--- Begin ---

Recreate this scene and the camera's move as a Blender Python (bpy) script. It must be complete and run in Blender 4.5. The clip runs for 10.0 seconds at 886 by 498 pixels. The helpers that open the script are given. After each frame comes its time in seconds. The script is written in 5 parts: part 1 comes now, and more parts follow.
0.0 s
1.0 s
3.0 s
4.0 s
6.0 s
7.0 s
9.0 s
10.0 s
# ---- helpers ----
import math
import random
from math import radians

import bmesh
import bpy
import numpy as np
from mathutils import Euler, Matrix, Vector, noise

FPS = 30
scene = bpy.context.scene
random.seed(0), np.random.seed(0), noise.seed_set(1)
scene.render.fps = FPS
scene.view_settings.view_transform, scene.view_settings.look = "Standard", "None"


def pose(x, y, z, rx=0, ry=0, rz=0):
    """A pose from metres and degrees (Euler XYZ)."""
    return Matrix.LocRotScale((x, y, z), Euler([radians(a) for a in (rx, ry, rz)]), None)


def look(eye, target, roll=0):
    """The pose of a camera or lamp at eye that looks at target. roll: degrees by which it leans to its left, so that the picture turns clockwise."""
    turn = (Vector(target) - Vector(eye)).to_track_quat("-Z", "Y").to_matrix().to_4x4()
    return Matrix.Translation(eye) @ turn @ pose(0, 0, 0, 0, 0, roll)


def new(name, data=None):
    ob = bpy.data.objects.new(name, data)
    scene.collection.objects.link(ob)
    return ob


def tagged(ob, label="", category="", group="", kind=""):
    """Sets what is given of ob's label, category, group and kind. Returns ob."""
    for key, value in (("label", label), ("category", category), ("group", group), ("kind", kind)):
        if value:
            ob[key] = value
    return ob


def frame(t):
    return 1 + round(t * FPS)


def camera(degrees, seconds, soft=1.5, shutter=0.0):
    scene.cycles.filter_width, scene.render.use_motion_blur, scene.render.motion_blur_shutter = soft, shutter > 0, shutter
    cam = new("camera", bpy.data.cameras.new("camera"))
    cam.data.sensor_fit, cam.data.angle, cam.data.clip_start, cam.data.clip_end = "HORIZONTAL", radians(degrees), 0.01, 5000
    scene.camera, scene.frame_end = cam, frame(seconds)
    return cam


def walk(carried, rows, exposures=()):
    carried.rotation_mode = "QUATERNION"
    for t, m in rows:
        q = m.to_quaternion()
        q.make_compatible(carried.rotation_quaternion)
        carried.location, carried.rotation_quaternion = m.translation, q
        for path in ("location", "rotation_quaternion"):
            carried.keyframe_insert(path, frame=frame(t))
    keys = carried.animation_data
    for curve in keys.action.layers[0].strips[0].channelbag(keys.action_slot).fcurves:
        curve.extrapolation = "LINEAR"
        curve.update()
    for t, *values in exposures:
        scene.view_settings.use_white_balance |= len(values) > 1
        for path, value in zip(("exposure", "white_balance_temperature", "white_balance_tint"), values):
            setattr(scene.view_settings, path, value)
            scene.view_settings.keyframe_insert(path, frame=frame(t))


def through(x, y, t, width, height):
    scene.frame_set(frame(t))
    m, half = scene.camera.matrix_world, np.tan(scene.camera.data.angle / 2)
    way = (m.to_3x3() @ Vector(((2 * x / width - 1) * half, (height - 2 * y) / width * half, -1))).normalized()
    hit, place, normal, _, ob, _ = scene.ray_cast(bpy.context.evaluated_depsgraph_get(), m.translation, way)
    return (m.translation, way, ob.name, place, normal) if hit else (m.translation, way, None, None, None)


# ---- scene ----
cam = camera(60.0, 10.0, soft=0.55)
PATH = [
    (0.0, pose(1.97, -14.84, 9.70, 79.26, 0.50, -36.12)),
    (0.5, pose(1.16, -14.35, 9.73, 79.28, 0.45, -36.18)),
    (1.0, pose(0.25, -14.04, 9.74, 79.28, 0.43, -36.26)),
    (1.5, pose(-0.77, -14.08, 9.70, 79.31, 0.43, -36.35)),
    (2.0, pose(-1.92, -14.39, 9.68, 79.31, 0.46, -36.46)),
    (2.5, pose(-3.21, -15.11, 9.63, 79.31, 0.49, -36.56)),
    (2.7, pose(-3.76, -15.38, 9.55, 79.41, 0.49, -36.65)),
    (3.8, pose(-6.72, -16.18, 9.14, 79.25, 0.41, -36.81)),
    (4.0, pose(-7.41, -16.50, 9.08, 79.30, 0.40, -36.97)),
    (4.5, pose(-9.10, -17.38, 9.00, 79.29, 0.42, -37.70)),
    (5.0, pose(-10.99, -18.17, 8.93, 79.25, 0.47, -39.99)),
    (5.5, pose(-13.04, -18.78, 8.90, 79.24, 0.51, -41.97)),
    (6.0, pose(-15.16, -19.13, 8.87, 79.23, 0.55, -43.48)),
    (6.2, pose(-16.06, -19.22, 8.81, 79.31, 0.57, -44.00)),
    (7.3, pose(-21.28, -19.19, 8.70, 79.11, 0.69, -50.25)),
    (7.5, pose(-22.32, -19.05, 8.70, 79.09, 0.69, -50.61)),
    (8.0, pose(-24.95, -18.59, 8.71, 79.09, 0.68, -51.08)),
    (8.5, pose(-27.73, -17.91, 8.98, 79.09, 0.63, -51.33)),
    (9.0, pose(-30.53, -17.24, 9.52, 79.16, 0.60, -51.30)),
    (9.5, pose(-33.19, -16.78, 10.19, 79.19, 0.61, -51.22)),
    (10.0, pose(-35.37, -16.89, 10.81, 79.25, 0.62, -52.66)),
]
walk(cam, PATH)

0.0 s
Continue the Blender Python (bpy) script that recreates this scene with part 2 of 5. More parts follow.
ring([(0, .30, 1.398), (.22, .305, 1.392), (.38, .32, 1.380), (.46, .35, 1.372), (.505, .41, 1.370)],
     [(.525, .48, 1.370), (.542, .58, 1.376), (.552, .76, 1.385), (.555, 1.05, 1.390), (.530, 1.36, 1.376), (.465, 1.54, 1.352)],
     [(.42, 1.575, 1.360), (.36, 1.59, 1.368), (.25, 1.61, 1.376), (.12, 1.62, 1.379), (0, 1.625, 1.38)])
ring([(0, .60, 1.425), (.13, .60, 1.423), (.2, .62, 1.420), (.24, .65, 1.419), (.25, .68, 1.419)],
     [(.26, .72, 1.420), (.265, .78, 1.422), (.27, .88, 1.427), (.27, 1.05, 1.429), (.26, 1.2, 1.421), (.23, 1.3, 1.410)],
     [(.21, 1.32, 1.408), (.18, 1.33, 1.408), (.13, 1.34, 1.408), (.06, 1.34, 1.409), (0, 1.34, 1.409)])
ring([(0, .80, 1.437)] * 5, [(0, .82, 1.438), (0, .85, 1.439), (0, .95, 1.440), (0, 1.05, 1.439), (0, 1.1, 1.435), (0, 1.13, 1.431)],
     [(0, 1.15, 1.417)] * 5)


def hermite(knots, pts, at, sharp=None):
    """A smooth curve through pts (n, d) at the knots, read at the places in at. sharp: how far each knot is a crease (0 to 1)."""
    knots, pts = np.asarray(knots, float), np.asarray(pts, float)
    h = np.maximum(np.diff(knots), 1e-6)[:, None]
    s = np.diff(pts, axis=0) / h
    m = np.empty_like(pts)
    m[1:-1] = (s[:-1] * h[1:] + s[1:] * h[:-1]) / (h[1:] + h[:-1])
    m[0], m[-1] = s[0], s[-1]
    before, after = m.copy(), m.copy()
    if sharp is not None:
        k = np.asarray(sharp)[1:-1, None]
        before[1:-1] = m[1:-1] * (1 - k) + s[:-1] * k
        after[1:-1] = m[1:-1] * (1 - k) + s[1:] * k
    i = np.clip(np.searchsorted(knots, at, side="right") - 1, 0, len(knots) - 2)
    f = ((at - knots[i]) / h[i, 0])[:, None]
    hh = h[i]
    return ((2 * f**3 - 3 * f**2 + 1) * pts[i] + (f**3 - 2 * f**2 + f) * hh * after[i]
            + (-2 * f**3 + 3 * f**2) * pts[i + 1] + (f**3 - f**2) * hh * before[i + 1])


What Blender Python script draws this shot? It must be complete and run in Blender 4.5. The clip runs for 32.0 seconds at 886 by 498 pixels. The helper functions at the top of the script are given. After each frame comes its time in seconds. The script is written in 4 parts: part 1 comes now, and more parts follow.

--- End ---

Requirement: Your task is to repeat exactly the lines from the one that contains "import math" through the one that contains "scene.render.fps = FPS", with both end lines included.

Solution to the problem:
import math
import random
from math import radians

import bmesh
import bpy
import numpy as np
from mathutils import Euler, Matrix, Vector, noise

FPS = 30
scene = bpy.context.scene
random.seed(0), np.random.seed(0), noise.seed_set(1)
scene.render.fps = FPS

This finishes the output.